06/25/2025

Blood ctDNA vs Tumor Tissue Screening for the Detection of KRAS Mutations in Low-Grade Serous Ovarian Cancer

ESMO OPEN 2025 Abstract
Authors E. Van Nieuwenhuysen, R. Grisham, I.L. Ray-Coquard, C. Anderson, A.R. Clamp, C. Lee, M.J. Rubio Pérez, A.M. Priebe, N. Colombo, L. Knowles, E. Kalbacher, D.S. Miller, T. Van Gorp, E.P. Hamilton, A. Santillan-Gomez, A. Thummala, C. Tweed, S. Coma, S. Hidy, S. Banerjee

Background – Low-grade serous ovarian cancer (LGSOC) is a rare and distinct cancer broadly driven by alterations in the MAPK pathway, including KRAS mutations in approximately 30% of patients. Although tumor tissue-based biopsy procedures are the standard practice for determining KRAS status in patients with LGSOC, blood-based liquid biopsies could offer less invasive testing if circulating tumor DNA (ctDNA) can reliably detect KRAS mutations in these patients.

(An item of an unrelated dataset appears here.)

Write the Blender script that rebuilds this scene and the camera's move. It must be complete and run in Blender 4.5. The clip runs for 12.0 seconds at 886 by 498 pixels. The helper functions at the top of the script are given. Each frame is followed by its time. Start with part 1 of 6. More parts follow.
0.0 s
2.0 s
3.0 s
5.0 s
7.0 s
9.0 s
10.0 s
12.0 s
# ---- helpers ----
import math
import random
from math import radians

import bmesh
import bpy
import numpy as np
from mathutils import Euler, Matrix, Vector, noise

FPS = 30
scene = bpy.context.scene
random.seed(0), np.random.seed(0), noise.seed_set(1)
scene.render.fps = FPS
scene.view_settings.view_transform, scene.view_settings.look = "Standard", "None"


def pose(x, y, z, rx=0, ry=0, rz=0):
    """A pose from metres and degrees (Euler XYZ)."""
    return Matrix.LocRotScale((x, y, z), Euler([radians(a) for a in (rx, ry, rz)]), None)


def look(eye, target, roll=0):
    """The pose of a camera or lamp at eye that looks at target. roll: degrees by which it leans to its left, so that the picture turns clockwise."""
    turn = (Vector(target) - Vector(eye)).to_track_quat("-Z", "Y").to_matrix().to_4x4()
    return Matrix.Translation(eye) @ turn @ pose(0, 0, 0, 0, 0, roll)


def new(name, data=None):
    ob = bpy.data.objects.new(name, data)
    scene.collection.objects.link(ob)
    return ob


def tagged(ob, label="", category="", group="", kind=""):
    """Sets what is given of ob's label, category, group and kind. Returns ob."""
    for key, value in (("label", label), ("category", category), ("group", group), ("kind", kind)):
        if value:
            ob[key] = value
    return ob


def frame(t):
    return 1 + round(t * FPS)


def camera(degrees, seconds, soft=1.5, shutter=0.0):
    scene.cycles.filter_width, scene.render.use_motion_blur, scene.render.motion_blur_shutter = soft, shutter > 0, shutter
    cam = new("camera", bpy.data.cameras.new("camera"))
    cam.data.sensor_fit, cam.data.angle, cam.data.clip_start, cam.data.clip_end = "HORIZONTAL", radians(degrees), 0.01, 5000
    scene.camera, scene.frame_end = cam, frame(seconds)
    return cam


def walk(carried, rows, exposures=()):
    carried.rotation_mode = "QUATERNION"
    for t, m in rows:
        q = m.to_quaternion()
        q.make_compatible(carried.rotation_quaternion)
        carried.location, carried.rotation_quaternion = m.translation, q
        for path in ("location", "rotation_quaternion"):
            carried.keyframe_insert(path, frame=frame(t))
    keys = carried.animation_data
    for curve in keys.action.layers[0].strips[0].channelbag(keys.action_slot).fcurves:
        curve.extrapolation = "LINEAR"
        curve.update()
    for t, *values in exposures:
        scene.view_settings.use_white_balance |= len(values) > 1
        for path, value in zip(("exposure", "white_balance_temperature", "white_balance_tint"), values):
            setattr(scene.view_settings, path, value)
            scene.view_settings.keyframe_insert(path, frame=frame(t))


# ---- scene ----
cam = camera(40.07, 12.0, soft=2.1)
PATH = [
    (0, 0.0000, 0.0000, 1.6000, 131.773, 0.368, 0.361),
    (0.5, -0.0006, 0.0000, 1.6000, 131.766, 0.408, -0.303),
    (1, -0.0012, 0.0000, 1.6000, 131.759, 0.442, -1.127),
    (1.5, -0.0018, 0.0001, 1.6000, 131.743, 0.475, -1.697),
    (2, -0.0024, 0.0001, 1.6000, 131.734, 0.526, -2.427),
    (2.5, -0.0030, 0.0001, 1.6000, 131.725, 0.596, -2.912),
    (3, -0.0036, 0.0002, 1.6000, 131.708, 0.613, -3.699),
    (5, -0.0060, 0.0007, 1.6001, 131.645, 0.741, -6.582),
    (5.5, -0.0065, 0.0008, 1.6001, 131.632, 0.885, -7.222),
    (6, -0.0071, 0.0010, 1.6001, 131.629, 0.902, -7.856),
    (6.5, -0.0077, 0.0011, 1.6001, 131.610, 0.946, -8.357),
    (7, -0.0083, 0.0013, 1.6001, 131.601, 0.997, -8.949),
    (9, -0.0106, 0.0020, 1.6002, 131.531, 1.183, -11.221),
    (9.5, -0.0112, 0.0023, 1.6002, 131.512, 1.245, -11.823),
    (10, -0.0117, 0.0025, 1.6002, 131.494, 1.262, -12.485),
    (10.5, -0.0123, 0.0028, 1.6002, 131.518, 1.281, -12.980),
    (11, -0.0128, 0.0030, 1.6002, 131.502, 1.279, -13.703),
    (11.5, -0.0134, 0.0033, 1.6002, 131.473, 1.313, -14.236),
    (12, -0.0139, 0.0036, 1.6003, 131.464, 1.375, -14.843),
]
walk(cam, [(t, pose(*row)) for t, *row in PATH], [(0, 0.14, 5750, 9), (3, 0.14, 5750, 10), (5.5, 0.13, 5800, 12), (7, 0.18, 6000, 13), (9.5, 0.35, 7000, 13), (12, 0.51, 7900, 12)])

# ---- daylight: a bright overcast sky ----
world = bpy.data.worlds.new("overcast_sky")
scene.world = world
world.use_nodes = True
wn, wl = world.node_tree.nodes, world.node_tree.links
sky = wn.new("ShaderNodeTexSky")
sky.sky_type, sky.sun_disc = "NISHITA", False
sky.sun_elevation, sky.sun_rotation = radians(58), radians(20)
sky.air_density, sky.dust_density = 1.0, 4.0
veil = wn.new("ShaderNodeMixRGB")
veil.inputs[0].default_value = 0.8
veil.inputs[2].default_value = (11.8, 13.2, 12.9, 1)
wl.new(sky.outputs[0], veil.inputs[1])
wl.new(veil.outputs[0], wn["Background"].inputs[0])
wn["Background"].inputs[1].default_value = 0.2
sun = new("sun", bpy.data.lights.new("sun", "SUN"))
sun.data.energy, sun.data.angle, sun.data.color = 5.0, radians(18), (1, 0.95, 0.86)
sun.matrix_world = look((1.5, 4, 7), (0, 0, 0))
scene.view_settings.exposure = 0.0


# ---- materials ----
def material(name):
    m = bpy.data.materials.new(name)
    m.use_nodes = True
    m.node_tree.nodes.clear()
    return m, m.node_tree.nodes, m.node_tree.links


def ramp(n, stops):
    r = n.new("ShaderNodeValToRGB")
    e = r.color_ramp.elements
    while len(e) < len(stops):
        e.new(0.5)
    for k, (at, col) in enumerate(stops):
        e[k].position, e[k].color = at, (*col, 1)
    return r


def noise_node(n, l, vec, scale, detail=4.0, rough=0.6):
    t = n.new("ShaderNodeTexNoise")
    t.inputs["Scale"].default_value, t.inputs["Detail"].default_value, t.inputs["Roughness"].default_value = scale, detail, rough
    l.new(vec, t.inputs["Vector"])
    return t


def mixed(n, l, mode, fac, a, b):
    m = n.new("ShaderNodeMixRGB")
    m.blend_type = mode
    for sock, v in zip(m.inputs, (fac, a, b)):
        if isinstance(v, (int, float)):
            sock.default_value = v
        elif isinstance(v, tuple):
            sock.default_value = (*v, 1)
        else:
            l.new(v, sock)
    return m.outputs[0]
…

Methods – Samples from a phase II study (ENGOT-OV60/GOG-3052; RAMP-201; NCT04625270) evaluating the combination of avutometinib (RAF/MEK clamp) + defactinib (FAK inhibitor) versus avutometinib monotherapy in patients with LGSOC were assessed. Blood samples from 65 patients were analysed to determine ctDNA fraction and presence of mutations in 105 cancer-related genes including KRAS using the Tempus xF panel. These 65 patients were selected based on their KRAS status in tumor tissue and included 50 patients with a KRAS mutation and 15 KRAS wild-type patients.

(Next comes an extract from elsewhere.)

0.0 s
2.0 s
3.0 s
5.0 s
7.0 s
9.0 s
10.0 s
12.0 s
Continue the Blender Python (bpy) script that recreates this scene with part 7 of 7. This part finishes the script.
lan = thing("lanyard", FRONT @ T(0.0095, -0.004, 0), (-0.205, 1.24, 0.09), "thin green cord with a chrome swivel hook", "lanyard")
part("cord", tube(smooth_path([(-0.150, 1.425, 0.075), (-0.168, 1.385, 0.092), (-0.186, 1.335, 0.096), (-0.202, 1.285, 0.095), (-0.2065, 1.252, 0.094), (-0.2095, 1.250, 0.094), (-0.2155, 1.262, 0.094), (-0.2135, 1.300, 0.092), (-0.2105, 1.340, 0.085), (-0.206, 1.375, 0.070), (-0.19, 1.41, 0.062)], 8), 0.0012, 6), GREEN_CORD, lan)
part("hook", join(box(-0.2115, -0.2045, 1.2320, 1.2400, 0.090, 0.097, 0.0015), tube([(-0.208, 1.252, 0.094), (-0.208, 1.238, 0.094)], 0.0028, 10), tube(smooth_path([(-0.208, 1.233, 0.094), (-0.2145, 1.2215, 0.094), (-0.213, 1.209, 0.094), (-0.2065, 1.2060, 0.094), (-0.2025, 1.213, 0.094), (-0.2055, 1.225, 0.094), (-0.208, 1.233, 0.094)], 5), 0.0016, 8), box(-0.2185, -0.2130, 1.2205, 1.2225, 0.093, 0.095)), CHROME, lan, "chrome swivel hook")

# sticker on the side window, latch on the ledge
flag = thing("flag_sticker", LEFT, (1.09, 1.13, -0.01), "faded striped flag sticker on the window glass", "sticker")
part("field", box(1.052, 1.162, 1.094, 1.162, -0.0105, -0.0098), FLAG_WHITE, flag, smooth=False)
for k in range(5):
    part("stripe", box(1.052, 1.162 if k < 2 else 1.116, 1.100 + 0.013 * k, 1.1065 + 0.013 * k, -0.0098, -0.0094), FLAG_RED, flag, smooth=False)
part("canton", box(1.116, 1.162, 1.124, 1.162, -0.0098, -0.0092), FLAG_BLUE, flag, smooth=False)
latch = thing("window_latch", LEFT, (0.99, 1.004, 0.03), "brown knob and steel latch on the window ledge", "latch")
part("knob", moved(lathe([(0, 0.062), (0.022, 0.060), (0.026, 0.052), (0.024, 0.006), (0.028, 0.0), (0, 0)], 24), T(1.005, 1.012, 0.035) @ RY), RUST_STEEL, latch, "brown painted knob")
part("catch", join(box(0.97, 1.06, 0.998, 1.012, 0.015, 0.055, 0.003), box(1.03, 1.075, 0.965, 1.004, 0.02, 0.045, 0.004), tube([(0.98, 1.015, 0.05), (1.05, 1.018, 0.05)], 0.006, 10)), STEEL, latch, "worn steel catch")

Results – Among 65 patients with LGSOC, 32% (21/65) showed ctDNA tumor fraction above the limit of detection of 0.25% (range 0.4% to 19%). Among the 50 patients for whom KRAS mutations were detectable in tumor tissue, 44% (22/50) showed KRAS mutation by blood-based ctDNA testing, whereas more than half of patients (56%; 28/50) showed a false negative result by blood-based KRAS testing. No correlation between high KRAS VAF in tumor tissue samples and detection rate of KRAS mutation in blood samples was observed. Among the 22 patients with a KRAS mutation detected using both blood and tumor tissue samples, the same KRAS mutation variants were detected in blood and tumor. In patients for whom KRAS mutations were not detectable in tumor tissue, none tested positive for a KRAS mutation in ctDNA.

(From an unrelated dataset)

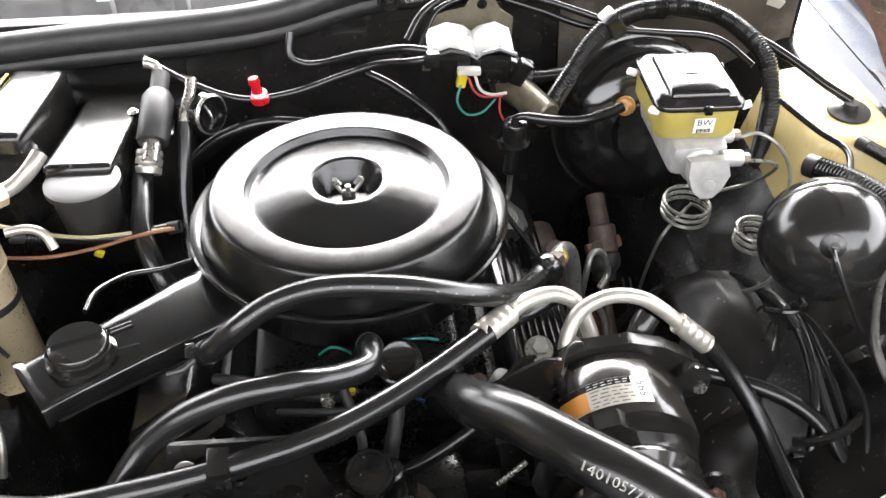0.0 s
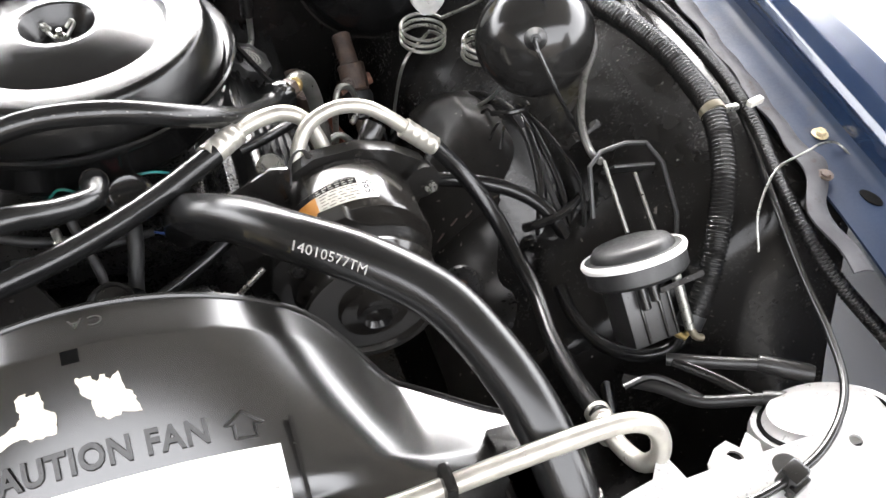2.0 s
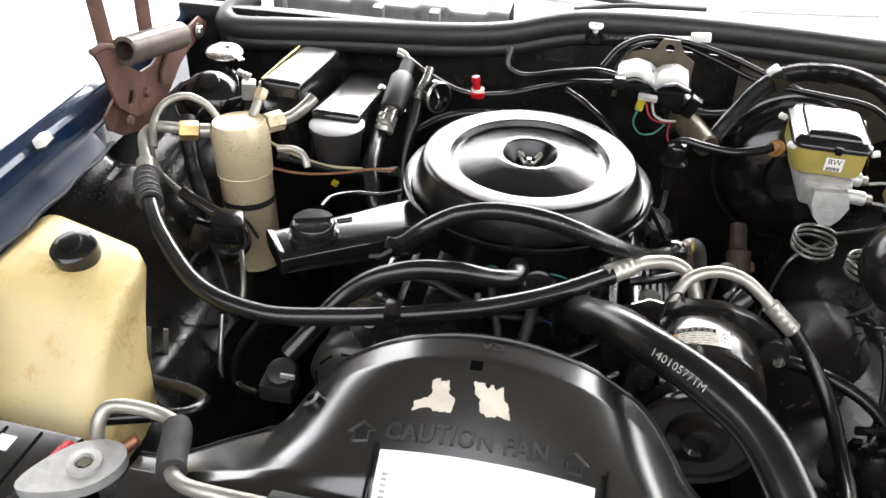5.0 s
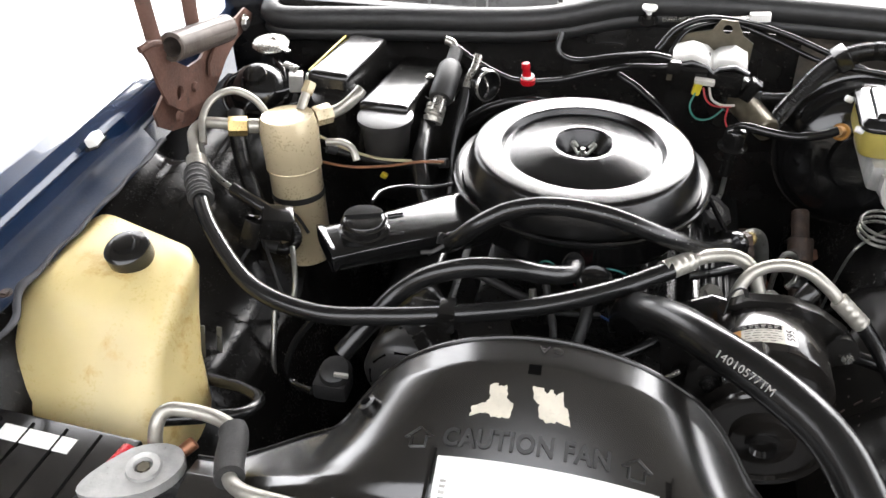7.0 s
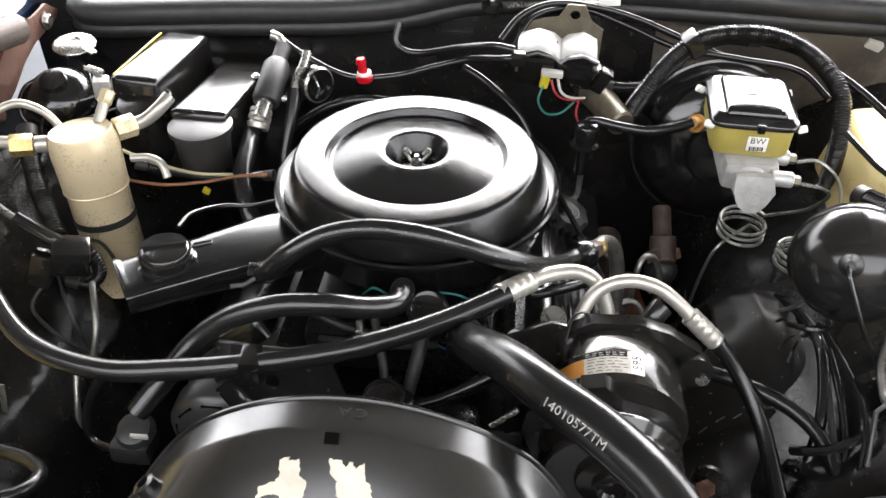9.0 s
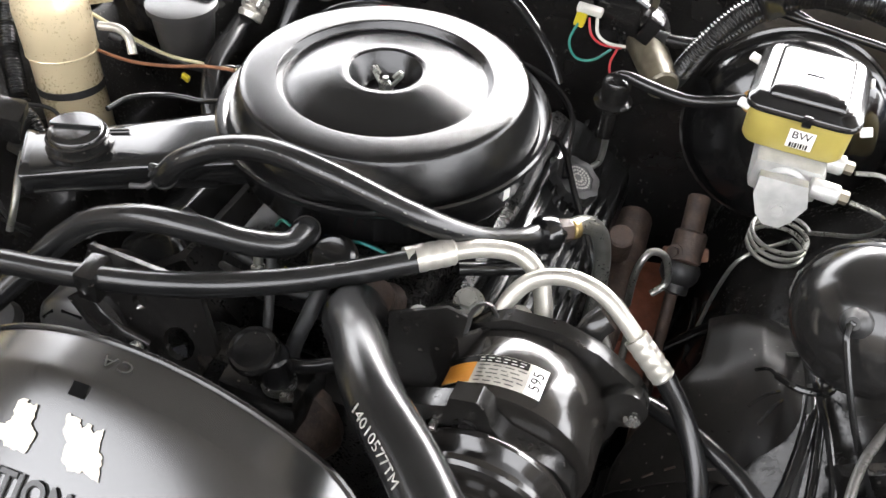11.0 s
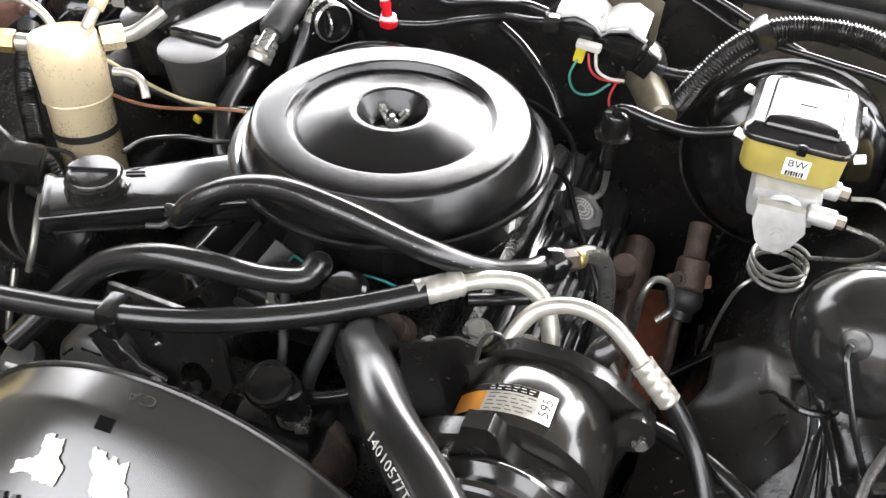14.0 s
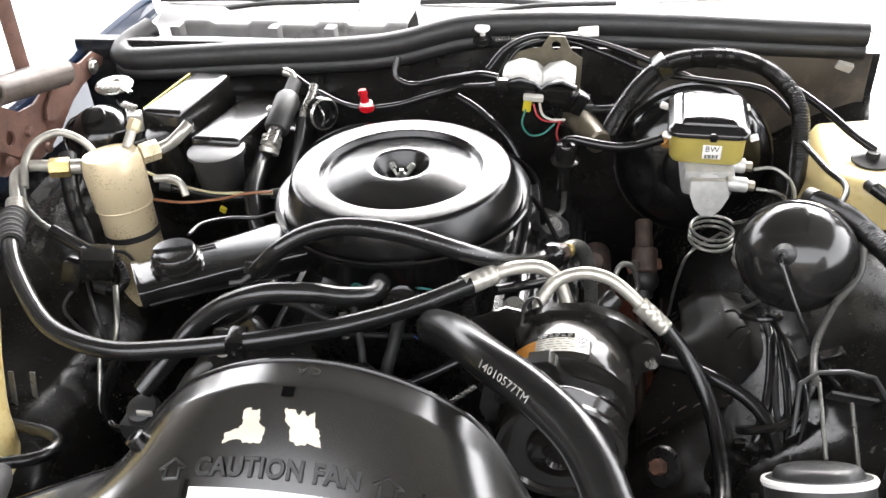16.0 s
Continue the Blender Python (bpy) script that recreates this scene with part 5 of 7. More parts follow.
part("low_box", block((0.095, 0.28, 0.11), pose(-0.338, 0.215, 0.838, -6, 0, -3), 0.010, 0.95, segs=3), M_PLASTIC, ev)
part("cup", lathe([(0, -0.062), (0.034, -0.062), (0.038, -0.058), (0.043, 0.0), (0.048, 0.002), (0.048, 0.010), (0.040, 0.012), (0, 0.012)], 30, pose(-0.336, 0.074, 0.884)), M_CUP, ev, "tapered dark grey plastic cup")
part("case_body", block((0.34, 0.16, 0.25), pose(-0.42, 0.33, 0.72), 0.02), M_PLASTIC, ev)
part("screw", bolt((-0.298, 0.24, 0.892), (0, 0, 1), 0.005, 0.004), M_ZINC, ev)

# blower motor and relay in the rear corner
bl = thing("blower_motor", (-0.63, 0.25, 0.80), "shiny black round blower motor with a bright cap", "blower", move=(0.012, -0.017, 0.001))
bmm = aim((-0.630, 0.220, 0.822), (0.08, -0.45, 1))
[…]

Conclusions – Only 32% of patients exhibited a ctDNA tumor fraction above the limit of detection, suggesting that LGSOC is a low shedding tumor. In patients for whom KRAS mutations were detectable in tumor tissue, only 44% showed KRAS mutation by blood-based testing. These findings suggest that blood-based KRAS ctDNA testing is not a sufficiently robust method for detecting KRAS mutations in patients with LGSOC.

Clinical trial identification – NCT04625270.